Maximize Home Energy Management Flexibility: Integrate EV Power into Home Energy Storage System

While the debate between V2H and dedicated ESS often presents them as opposing solutions, they do not have to be mutually exclusive. Instead, integrating EV power into a dedicated home energy storage system can provide greater flexibility, enhanced resiliency, and smarter energy management—without compromising EV battery health.

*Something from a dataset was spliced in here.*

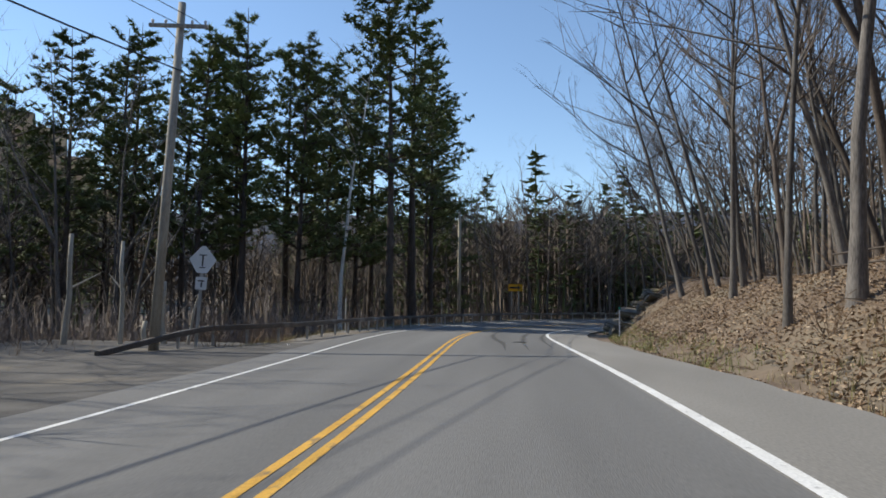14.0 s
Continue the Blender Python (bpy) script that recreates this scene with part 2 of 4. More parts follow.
STEP = 0.5
METRES = np.arange(-70.0, 420.0, STEP)
turn = np.interp(METRES, BEND_S, BEND, left=0.0, right=0.0) * STEP
turn = np.cumsum((turn + np.r_[0, turn[:-1]]) / 2)
turn += -0.28158 - turn[int((30 + 70) / STEP)]
TAN = np.stack([-np.sin(turn), np.cos(turn)], 1)
LINE = np.cumsum((TAN + np.r_[TAN[:1], TAN[:-1]]) / 2 * STEP, axis=0)
LINE += np.array([-2.992, 2.610]) - LINE[int((30 + 70) / STEP)]
RIGHT = np.stack([TAN[:, 1], -TAN[:, 0]], 1)
ARC = np.interp(METRES, METRE, STATION)


def along(s, d):
    """The place at arc length s, d metres to the right of the yellow line."""
    x = np.interp(s, ARC, LINE[:, 0]) + d * np.interp(s, ARC, RIGHT[:, 0])
    y = np.interp(s, ARC, LINE[:, 1]) + d * np.interp(s, ARC, RIGHT[:, 1])
    return x, y


def heading(s):
    return math.atan2(-float(np.interp(s, ARC, TAN[:, 0])), float(np.interp(s, ARC, TAN[:, 1])))


def road_sd(x, y):
    x, y = np.atleast_1d(np.asarray(x, float)), np.atleast_1d(np.asarray(y, float))
    S, D = np.zeros_like(x), np.zeros_like(x)
    for a in range(0, len(x), 4000):
        q = np.stack([x[a:a + 4000], y[a:a + 4000]], 1)
        i = ((q[:, None, :] - LINE[None, ::2, :]) ** 2).sum(-1).argmin(1) * 2
        off = q - LINE[i]
        S[a:a + 4000] = ARC[i]
        side = np.sign((off * RIGHT[i]).sum(1))
        D[a:a + 4000] = np.where(side == 0, 1, side) * np.linalg.norm(off, axis=1)
    return S, D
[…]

The Role of V2H in a Hybrid Energy Solution: An Example of FranklinWH System

Using an EV battery as the primary source of home energy can lead to accelerated battery degradation. A more effective approach is to use Vehicle-to-Load (V2L) or V2H as a complementary power source to a dedicated home energy management and storage system rather than replacing it. Taking the FranklinWH System as an example, by integrating EV power into the system, homeowners can:

• Prioritize FranklinWH System for daily energy needs, reducing reliance on external power sources.
• Allow the EV battery to serve as a last-resort power source, only being used in critical situations when solar and grid are unavailable, and battery is completely drained.
• Protect EV battery lifespan by minimizing unnecessary frequent and deep cycling while still having it available for critical use, maximizing energy freedom while avoiding the pitfalls of excessive EV battery usage. 

Conclusion

For homeowners, the optimal approach is not to choose between V2H and dedicated ESS, but rather to integrate EV power into a dedicated home energy management and storage system. This hybrid solution enhances energy flexibility, protects EV battery lifespan by reducing unnecessary deep cycling, and maximizes energy independence by utilizing multiple power sources efficiently.